Irish Prime Minister Bertie Ahern was understandably triumphant yesterday in commenting on the Irish vote. "Our decision shows we remain strongly committed to the European Union, that we fully realize and accept that what is good for the people of Europe is good for the people of Ireland. But this decision shows, above all, that this is a nation which wants to welcome the peoples of the applicant countries into the union with open hearts," Ahern said.
There were voices in Ireland that were less than enthusiastic, however. Opponents of the "yes" vote complained that the Irish leadership's "blarney," and its staging of a second vote after its disappointment in the first, actually amounted to bullying.
Meanwhile, EU foreign ministers are discussing the funding of enlargement at a meeting in Luxembourg today and tomorrow amid sharp disagreement between France and Germany over the CAP. Germany has proposed reducing EU farm aid and applying the savings to help pay for expansion. France, whose subsidy-dependant farmers are known to take to the streets and country roads if need be, says it's too early to talk about so fiery an issue.
The CAP devours more than 40 billion euros ($38.9 billion) a year, and Germany, a net contributor to the EU budget, worries about the cost when subsidies to agriculturally inefficient countries like Poland and Hungary get added in.
The Kaliningrad and Cyprus issues do not come with enlargement price tags so much as diplomatic thorns, however.
Cyprus currently is divided between the southern part, governed by the internationally recognized Greek Cypriots, and Northern Cyprus, ruled by the self-declared Turkish Republic of Northern Cyprus, recognized only by Turkey. Turkish Foreign Minister Sukru Sina Gurel has warned that admitting Cyprus to the EU before settling the island's division might lock in the competing governments. Turkey, a NATO member but not yet accepted as an EU candidate, has said it might annex the northern part of the island.

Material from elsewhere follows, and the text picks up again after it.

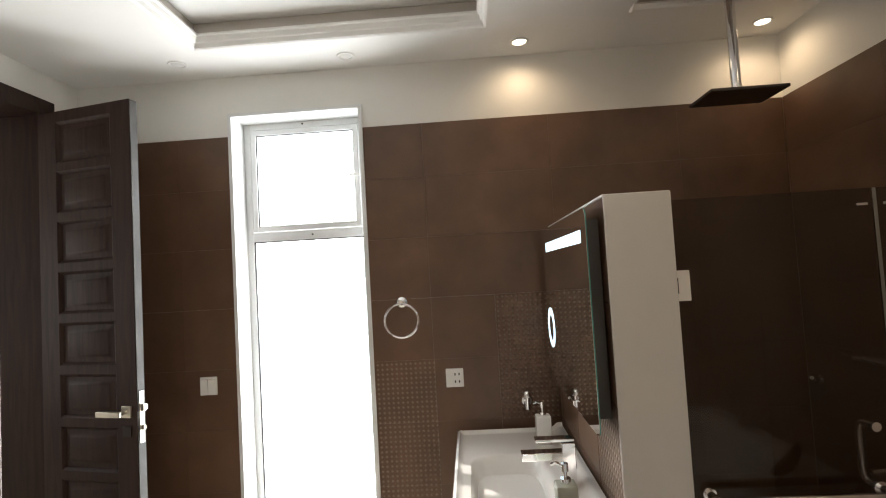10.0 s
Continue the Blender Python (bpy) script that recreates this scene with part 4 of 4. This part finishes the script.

Kaliningrad is a Russian exclave on the Baltic Sea separated from the rest of Russia by Poland and Lithuania. Once, as expected, Poland and Lithuania join the EU, Kaliningrad's residents will have to cross EU territory to get to and from the rest of Russia. Russia contends that to require Russians to apply for EU visas to travel from Russian territory to Russian territory would be an unacceptable insult.
The EU has proposed such remedies as special passes only for Kaliningraders or trains that remain sealed while going through non-Russian territory. Russia has rejected these ideas. Danish Foreign Minister Per Stig Moeller said the EU has shown great flexibility and is calling on Russia to be more cooperative.
Despite the impending problems, European Commission President Romano Prodi greeted the Irish referendum results yesterday with optimism. "I've been very happy -- I can say enthusiastic -- because now we can go on with enlargement. And above all, the Irish people have demonstrated they are strong supporters of the European ideas," Prodi said.
The 10 countries that EU leaders expect to bring into the union are the Czech Republic, Cyprus, Estonia, Hungary, Latvia, Lithuania, Malta, Poland, Slovakia, and Slovenia.